しかしながら、弁済の効果は、目的の到達によって発生するものであり、弁済には弁済者の弁済の意思は必要でないというのが通説で〔我妻栄・新訂債権総論(民法講義Ⅳ)二一三頁以下など〕、何故に国税の連帯納付義務の履行に限ってこれが必要とされるのか、理解することができない。すなわち、原判決は、その理由を「本来の納税義務者との間で、右提供金につき贈与の意思を有したり、或いは貸借関係が生じていることもありうるから」と説明するが、連帯納付義務の履行をしながら、求償はしないという形で贈与をするということも充分ありうることであって、贈与が成立する場合には連帯納付義務の履行にはなりえないというわけのものではないから、連帯納付義務の履行と贈与もしくは貸借の成否如何とは直接の関係がなく、連帯納付義務消滅の要件としては、連帯納付義務者が自己の本人としての納税義務ではなく、連帯関係にある他の納税者の納税義務を履行したのだということが後日にでも確認できればそれでよいというべきである。

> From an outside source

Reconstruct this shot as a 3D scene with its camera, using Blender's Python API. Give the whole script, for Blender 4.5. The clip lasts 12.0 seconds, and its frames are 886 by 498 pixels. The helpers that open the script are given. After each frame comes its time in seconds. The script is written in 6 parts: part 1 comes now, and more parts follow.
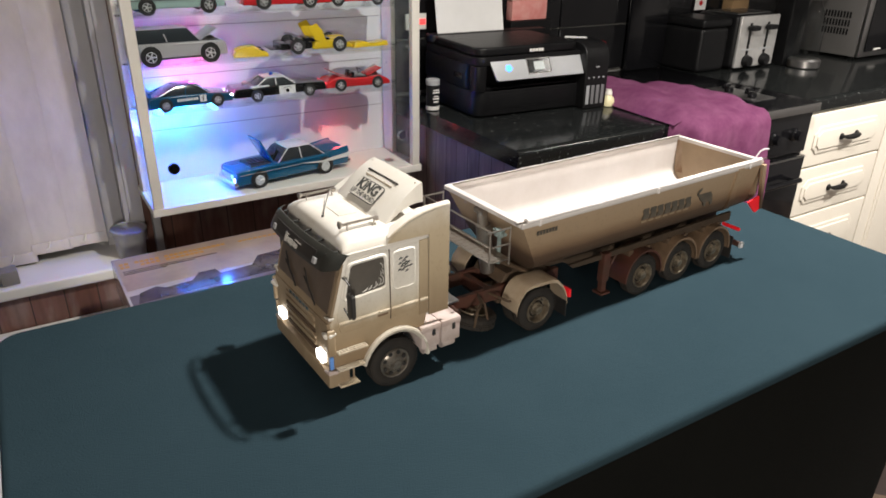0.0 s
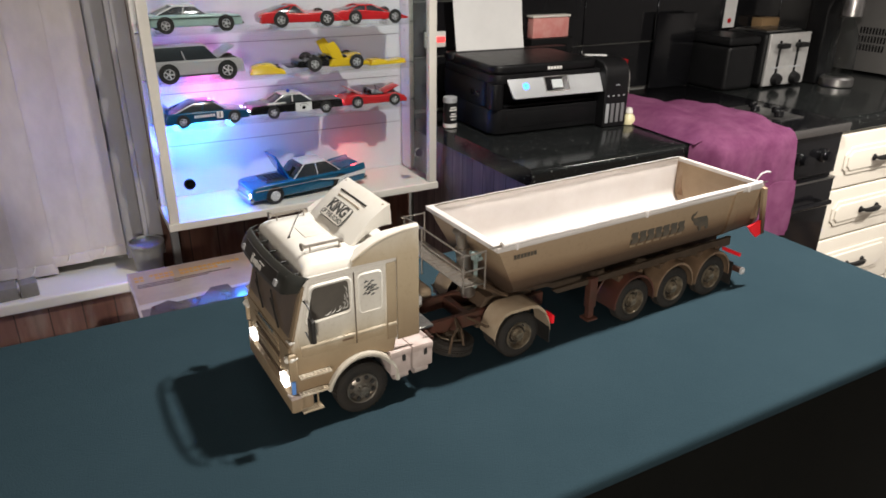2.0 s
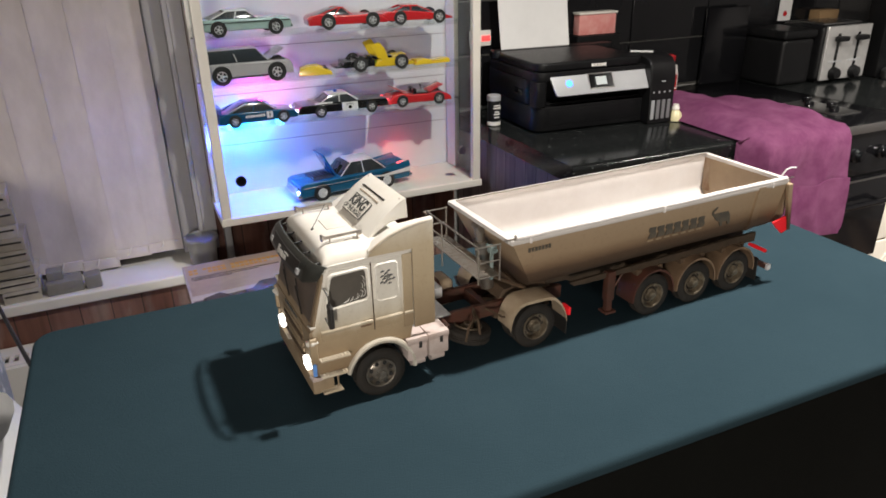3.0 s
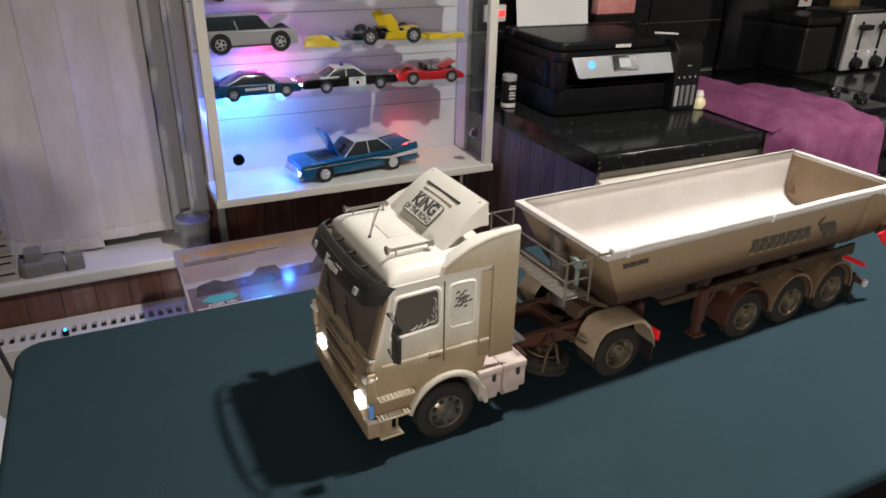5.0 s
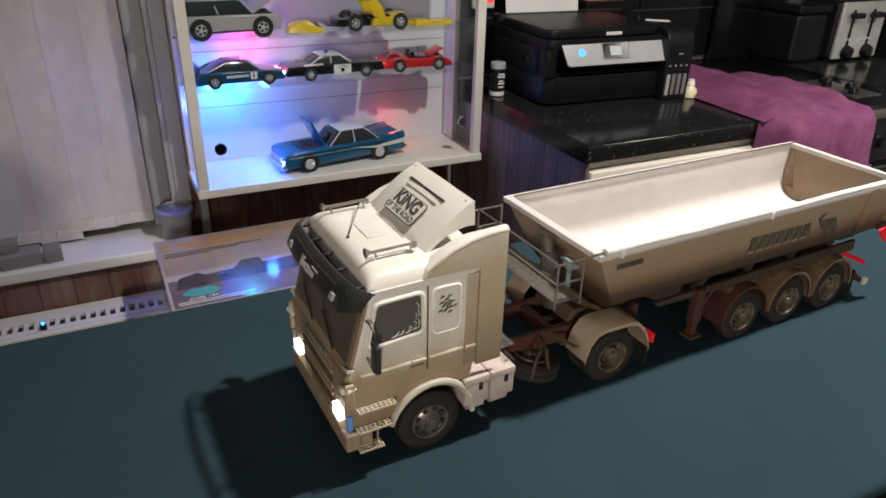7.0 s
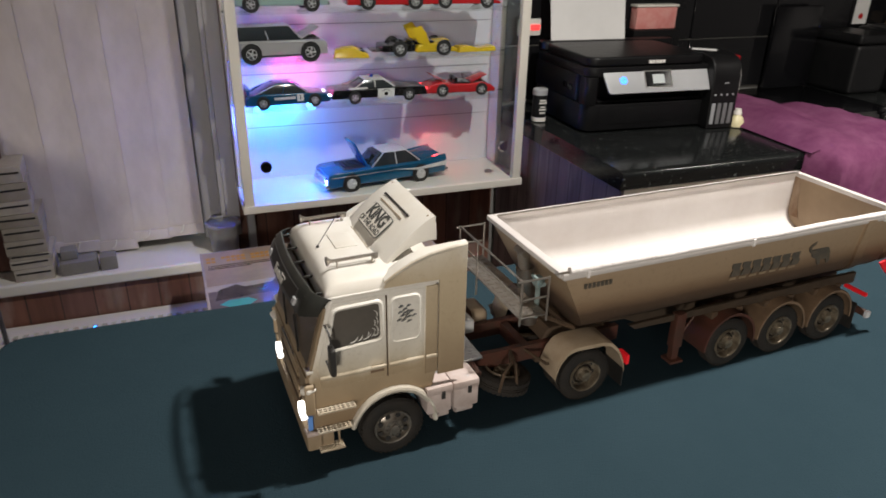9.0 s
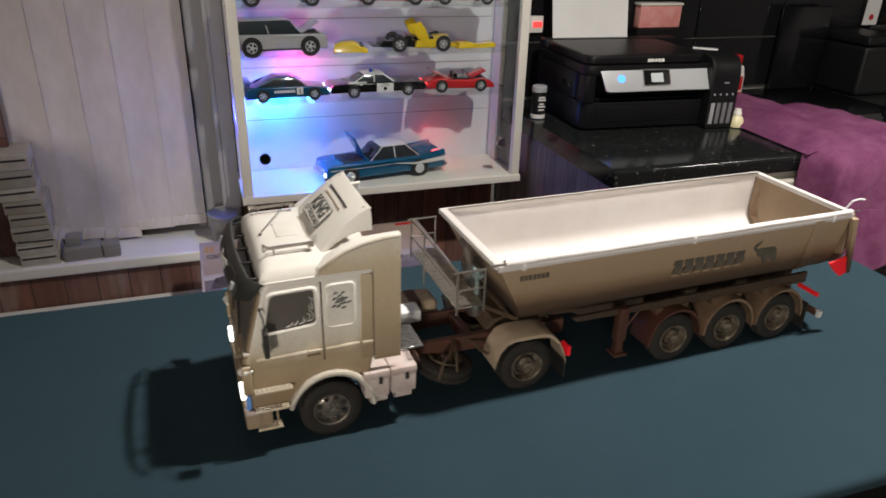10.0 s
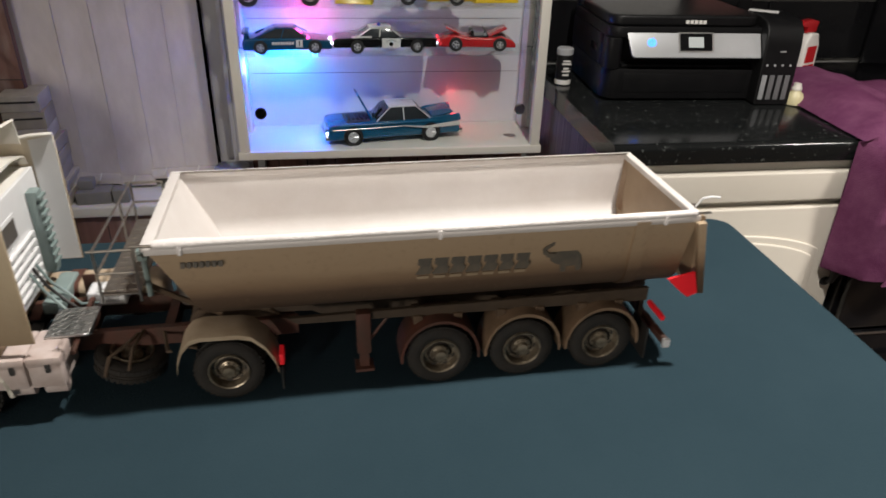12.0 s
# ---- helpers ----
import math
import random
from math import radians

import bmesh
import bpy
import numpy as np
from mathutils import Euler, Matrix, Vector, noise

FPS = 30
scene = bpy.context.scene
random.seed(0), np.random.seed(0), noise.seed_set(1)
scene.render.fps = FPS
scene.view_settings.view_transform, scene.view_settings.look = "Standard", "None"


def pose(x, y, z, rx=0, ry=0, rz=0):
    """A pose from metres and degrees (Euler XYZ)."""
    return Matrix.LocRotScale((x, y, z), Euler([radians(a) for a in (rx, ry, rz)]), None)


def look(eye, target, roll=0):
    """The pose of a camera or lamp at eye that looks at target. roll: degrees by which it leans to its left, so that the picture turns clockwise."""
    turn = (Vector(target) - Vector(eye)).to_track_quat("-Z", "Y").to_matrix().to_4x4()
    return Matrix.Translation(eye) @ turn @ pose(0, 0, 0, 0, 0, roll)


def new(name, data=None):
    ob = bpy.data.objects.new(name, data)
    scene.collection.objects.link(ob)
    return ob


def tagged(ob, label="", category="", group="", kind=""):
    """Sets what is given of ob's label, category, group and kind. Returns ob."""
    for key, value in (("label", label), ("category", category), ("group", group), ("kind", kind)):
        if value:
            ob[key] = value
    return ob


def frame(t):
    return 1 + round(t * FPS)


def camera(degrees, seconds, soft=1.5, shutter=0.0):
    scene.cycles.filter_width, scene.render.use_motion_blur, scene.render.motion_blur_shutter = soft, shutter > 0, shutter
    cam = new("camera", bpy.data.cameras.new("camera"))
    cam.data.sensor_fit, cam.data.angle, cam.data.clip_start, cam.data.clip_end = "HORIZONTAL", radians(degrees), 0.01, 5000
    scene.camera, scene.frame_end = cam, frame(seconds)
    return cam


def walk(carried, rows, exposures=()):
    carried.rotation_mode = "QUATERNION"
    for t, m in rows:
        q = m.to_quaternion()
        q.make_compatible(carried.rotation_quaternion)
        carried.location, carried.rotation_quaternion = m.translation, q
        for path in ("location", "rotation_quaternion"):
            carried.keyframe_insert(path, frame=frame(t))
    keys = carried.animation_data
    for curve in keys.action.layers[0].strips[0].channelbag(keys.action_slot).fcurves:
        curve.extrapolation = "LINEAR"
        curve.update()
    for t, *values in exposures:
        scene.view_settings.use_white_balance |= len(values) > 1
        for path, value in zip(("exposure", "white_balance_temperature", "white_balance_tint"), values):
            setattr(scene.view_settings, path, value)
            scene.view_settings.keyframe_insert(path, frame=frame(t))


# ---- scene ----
cam = camera(64.8, 12.0, soft=1.7, shutter=0.4)
PATH = [
    (0, (-0.213, -0.413, 1.362), (0.741, 1.129, 0.519), 0.9),
    (0.5, (-0.212, -0.417, 1.365), (0.75, 1.114, 0.509), 1.1),
    (1, (-0.203, -0.419, 1.368), (0.766, 1.122, 0.539), 1.1),
    (1.5, (-0.188, -0.415, 1.363), (0.754, 1.145, 0.54), 1.2),
    (2, (-0.163, -0.424, 1.362), (0.716, 1.183, 0.559), 0.5),
    (2.5, (-0.142, -0.443, 1.364), (0.647, 1.201, 0.542), -0.8),
    (3, (-0.146, -0.461, 1.368), (0.59, 1.214, 0.561), -1.1),
    (3.5, (-0.15, -0.472, 1.369), (0.563, 1.22, 0.575), -0.4),
    (5.5, (-0.169, -0.313, 1.344), (0.637, 1.291, 0.462), 1.7),
    (6, (-0.163, -0.315, 1.344), (0.657, 1.279, 0.457), 1.9),
    (6.5, (-0.158, -0.312, 1.342), (0.655, 1.284, 0.451), 1.8),
    (8.5, (-0.117, -0.34, 1.35), (0.599, 1.312, 0.479), 1.1),
    (9, (-0.104, -0.357, 1.347), (0.544, 1.342, 0.513), 1.2),
    (9.5, (-0.094, -0.376, 1.352), (0.469, 1.35, 0.513), 1.5),
    (10, (-0.059, -0.391, 1.353), (0.537, 1.32, 0.506), 1.7),
    (10.5, (-0.011, -0.348, 1.34), (0.573, 1.332, 0.425), 2.4),
    (11, (0.039, -0.311, 1.335), (0.526, 1.384, 0.391), -0.4),
    (11.5, (0.15, -0.335, 1.323), (0.496, 1.382, 0.359), 1.7),
    (12, (0.231, -0.354, 1.323), (0.491, 1.392, 0.383), 1.5),
]
walk(cam, [(t, look(eye, target, roll)) for t, eye, target, roll in PATH], exposures=[(0, 0.44), (3.0, 0.38), (3.7, 0.34), (5.5, 0.04), (9.5, 0.03), (10.5, 0.0), (12, -0.13)])

# ---- light ----
world = bpy.data.worlds.new("night_room")
world.use_nodes = True
scene.world = world
world.node_tree.nodes["Background"].inputs[0].default_value = (0.75, 0.85, 1.0, 1)
world.node_tree.nodes["Background"].inputs[1].default_value = 0.002


def spot_lamp(name, place, radius, watts, colour, cone=164, blend=0.12):
    """A ceiling lamp whose shade throws its light downwards in a cone."""
    data = bpy.data.lights.new(name, "SPOT")
    data.shadow_soft_size, data.energy, data.color = radius, watts, colour
    data.spot_size, data.spot_blend = radians(cone), blend
    ob = new(name, data)
    ob.location = place
    return ob


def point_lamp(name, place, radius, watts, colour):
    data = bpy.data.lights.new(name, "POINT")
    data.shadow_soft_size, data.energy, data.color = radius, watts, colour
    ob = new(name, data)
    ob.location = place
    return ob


spot_lamp("ceiling_spot", (0.62, -0.03, 2.20), 0.030, 104.0, (1.0, 0.95, 0.89), 150, 0.9).rotation_euler = (0, radians(-10), 0)
spot_lamp("kitchen_spot", (2.35, -0.45, 2.30), 0.12, 210.0, (1.0, 0.94, 0.87), 116, 0.4)
# Added fill behind the camera for the lorry's near side; no known source
point_lamp("low_fill_lamp", (-0.95, -2.15, 1.40), 0.16, 88.0, (1.0, 0.92, 0.82))

# ---- levels and planes, metres ----
TABLE_Z = 1.024
WALL_Y = 1.34
COUNTER_Z = 0.92
COUNTER_Y = 0.74
SILL_Z = 0.615
CEILING_Z = 2.4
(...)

またかりに原判決の前記判示の本意が、弁済により債権が消滅するには、「給付がその債権についてなされることを要する」との趣旨であるとしても、それは「客観的の事情、給付者の意思、法律の規定など、諸般の事情によって決せられる」ものであり、原判決のいう贈与との関係においても、「特に弁済以外の目的に供しようとする意思を表示しない限り」弁済としてなされたものと判断して妨げなく、「債務者が当該債務を弁済しようとする積極的意思を表示すること」は必要でない(我妻・前掲書二一四頁)。

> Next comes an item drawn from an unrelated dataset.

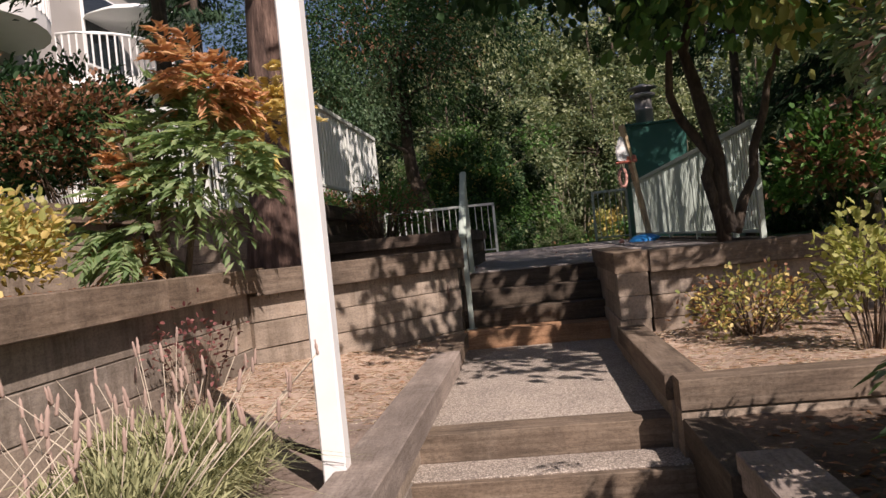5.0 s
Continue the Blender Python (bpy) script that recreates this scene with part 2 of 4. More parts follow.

そして、本件においては、原判決も暗に認めているとおり、永大産業の保証による延納許可がなされていたこと等もあって、徴税担当官は上告人が他の相続人分の相続税も納付していることを知悉しており、他の相続人関係の諸通知等も上告人宛に送付されていた位であるから(甲第七三号証の一ないし五、同第七六号証の一および二、乙第三六号証の一および二など)、問題の納付金を上告人が納付していることは徴税官も充分了知していたことはあきらかであり、右の要件に欠けるところは何もない。

これに関連して、原判決は、本件各税の納付が銀行や信用金庫を通じてなされていることをも問題視しているが、右述のとおり本件各税の納付は上告人宛に送られてきた他の相続人分の相続税の納税通知に基づいて払い込まれたものであるほか、従前の経過等に鑑みると、その払込人が上告人であることは自明のことであり、あとは誰の相続税を支払うものであるかが納付書においてあきらかにされておれば足りるといってよい。

さらに、本件のように本来の納税義務者以外の者が租税の納付をしていることを徴税担当者が知っており、しかもちょっとした納付の仕方で法律効果が大きく違ってくる場合には、特段の事情がないかぎり納税(付)者としては当然自己に有利な方法を選ぶのが通常かつ自然であるから、徴税担当官は、何らかの事情で反対の趣旨で行動していることが明白でないかぎり、通常の行動が選択されているものとして処理すべく、少なくとも疑義があるときには意思確認、さらには教示を行なうべきであって、その措置を採らずに、納税者に不利な効果を押しつけることは許されないというべきである。

なお、以上に関しては、国税通則法施行規則が別紙第一号書式として定めている納付書(乙第三五号証)には、「納税者」の「納税地」や「氏名又は名称」を記入する欄はあるが、連帯納付義務を履行しようとする「納付者」の住所氏名等を記入する欄は設けられていないことも忘れられてはならない。

六 右二ないし五項で述べた原判決の違法は、いずれも判決結果に影響をおよぼすことがあきらかな法令の違背であるから、原判決を破棄し、さらに相当な裁判を求める。